Dick Tracy, Warren Beatty’s big screen adaptation of the classic comic strip, was considered a disappointment when it came out on June 15, 1990, especially in the wake of the mega success of Tim Burton’s Batman.



But Tracy has proven influential, X-Men/Superman director Bryan Singer is a fan, and it also played again this summer as part of the Hero Complex film festival. 

Because Beatty is so reticent about doing press, it took him years to commit to a DVD commentary. So does it deserve a second look, or for many, a first look?

As recalled in Peter Biskind’s biography of Beatty, Dick Tracy was first set up at Paramount in 1977, and it was pitched by screenwriter Floyd Mutrux (American Me) as a James Bond style franchise, where there could be a new movie every summer.

In 1985, Beatty took it over, and his approach to Tracy was different, even for the comic adaptations of the time.

It had a bold, vibrant design, because the funny pages then only used a few primary colors, and it also boasted more depth than the comic films of the time.

Bo Goldman, who wrote the screenplay for One Flew Over the Cuckoo’s Nest and Scent of a Woman, worked on the script behind the scenes, and as Beatty said, “This is not some cockamamie detective story… My Dick Tracy is human.”

 

Because the film went over budget, which is expected on any Beatty film, and because the toys didn’t fly off the shelves, Dick Tracy was considered a disappointment, and former Disney head Jeffrey Katzenberg didn’t help things when he wrote a lengthy memo on the state of the industry that mentioned Tracy as one of the company’s mistakes. 



The memo leaked everywhere, and Beatty was furious, claiming the movie made its negative costs back on the video sales alone. 

Former Disney executive Bill Mechanic told Biskind,”You talk yourself into thinking that the movie is going to be the biggest thing ever.
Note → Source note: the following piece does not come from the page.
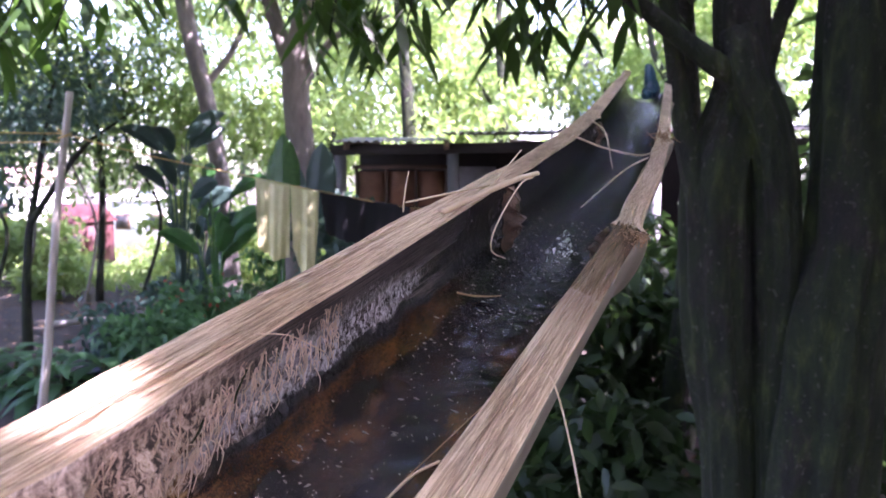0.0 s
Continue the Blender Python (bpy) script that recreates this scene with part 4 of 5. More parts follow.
def canopy():
    """Unseen crown over the yard, cut so that one gap suns the trough."""
    rng = np.random.default_rng(77)
    n = 84000
    p = np.stack([rng.uniform(-5.5, 6.5, n), rng.uniform(-6.0, 4.6, n), rng.uniform(2.9, 4.6, n)], 1)
    p = np.concatenate([p, np.stack([rng.uniform(1.3, 3.8, 9000), rng.uniform(-0.4, 2.0, 9000), rng.uniform(3.0, 4.4, 9000)], 1)])
    n = len(p)
    lump = np.sin(1.9 * p[:, 0] + 0.7) * np.sin(2.3 * p[:, 1] + 1.1) + 0.6 * np.sin(4.1 * p[:, 0] - 2.2 * p[:, 1])
    p = p[lump > -0.75 + 0.3 * rng.random(n)]
    p = p[p[:, 2] > 2.75 + 0.12 * np.maximum(0, p[:, 1] - 1.0)]
    d, nn, o = np.array(SUN), np.array(ABOVE), np.array(ORIGIN)

    def in_gap(V):
        P = np.concatenate([V, V.mean(1, keepdims=True)] + [V[:, :1] + (V[:, 2:3] - V[:, :1]) * f for f in (0.12, 0.25, 0.38, 0.5, 0.62, 0.75, 0.88)], 1)
        q = P - d * (((P - o) @ nn) / (d @ nn))[..., None] - o
        x, s = q @ np.array(ACROSS), q @ np.array(ALONG)
        gap = ((s < -0.015 + 0.7 * x) | ((x > -0.016) & (s < 0.046 + 0.40 * x))) & (s > np.where(x < 0.036, -0.245 + 0.9 * x, -0.138)) & (np.abs(x) < 0.13)
        fleck = ((x + 0.057) / 0.008) ** 2 + ((s - 0.080) / 0.020) ** 2 < 1
        return (gap | fleck).any(1)

    # twigs of smaller leaves, added to fill the crown's shade round the gap
    m = 9000
    q = o + rng.uniform(-0.75, 0.60, m)[:, None] * np.array(ALONG) + rng.uniform(-0.16, 0.16, m)[:, None] * np.array(ACROSS)
    p2 = q + d * ((rng.uniform(2.95, 4.2, m) - q[:, 2]) / d[2])[:, None]
    # leaves added to keep the sun off the washing
    g = np.random.default_rng(79)
    p3 = np.stack([g.uniform(-1.4, 2.4, 10000), g.uniform(1.9, 4.9, 10000), g.uniform(3.2, 4.4, 10000)], 1)
    # twigs added to shade the trough's lower and upper ends
    q = o + g.uniform(-0.50, -0.22, 2600)[:, None] * np.array(ALONG) + g.uniform(-0.16, 0.16, 2600)[:, None] * np.array(ACROSS)
    q = np.concatenate([q, o + g.uniform(0.62, 1.75, 5000)[:, None] * np.array(ALONG) + g.uniform(-0.2, 0.2, 5000)[:, None] * np.array(ACROSS)])
    p4 = q + d * ((g.uniform(2.95, 4.2, len(q)) - q[:, 2]) / d[2])[:, None]
    return (crown_mesh("crown", rng, p, 0.19, 0.055, MANGO, drop=in_gap), crown_mesh("crown", rng, p2, 0.07, 0.028, MANGO, drop=in_gap),
            crown_mesh("crown", g, p3, 0.19, 0.06, MANGO, drop=in_gap), crown_mesh("crown", g, p4, 0.06, 0.028, MANGO, drop=in_gap))


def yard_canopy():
    """High leaves out of view, added to shade the yard."""
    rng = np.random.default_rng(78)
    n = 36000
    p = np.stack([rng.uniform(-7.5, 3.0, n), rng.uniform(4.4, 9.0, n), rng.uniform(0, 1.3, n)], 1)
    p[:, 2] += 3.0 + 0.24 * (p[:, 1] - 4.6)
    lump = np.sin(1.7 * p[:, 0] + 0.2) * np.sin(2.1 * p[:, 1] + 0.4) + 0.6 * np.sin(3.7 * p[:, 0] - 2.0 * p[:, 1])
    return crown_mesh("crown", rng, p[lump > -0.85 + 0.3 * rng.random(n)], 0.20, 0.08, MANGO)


# added tree, beyond the view, that holds the yard's shading leaves
shade_tree = thing("shade_tree", "tall spreading tree added out of view, its high crown shading the yard", "tree", Matrix.Translation((-6.6, 5.2, 0)))
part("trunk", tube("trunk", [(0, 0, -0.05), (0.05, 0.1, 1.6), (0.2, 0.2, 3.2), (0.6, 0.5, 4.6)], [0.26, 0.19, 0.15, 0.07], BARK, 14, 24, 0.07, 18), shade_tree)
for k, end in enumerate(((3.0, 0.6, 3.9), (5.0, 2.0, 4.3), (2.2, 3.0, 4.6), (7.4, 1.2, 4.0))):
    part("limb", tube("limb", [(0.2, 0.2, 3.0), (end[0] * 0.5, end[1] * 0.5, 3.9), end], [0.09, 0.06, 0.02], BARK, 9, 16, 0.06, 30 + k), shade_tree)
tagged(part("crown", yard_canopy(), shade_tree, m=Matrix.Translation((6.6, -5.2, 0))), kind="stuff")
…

I don’t think it fulfilled its ambitions, but it did what it should have done.”

 

The film isn’t as action packed as audiences would expect it to be, and some longer action sequences may have helped in this regard, not to mention more from the ensemble cast would have helped too (Dustin Hoffman is great as Mumbles), but overall Dick Tracy was a pretty good movie, and would probably get a better shake today. 



Personally, I think today’s audiences would welcome a comic adaptation that even by current standards bends many of the rules of the genre. Of course, they would probably also get what the production designers were going for with the film’s color scheme, production design and costumes.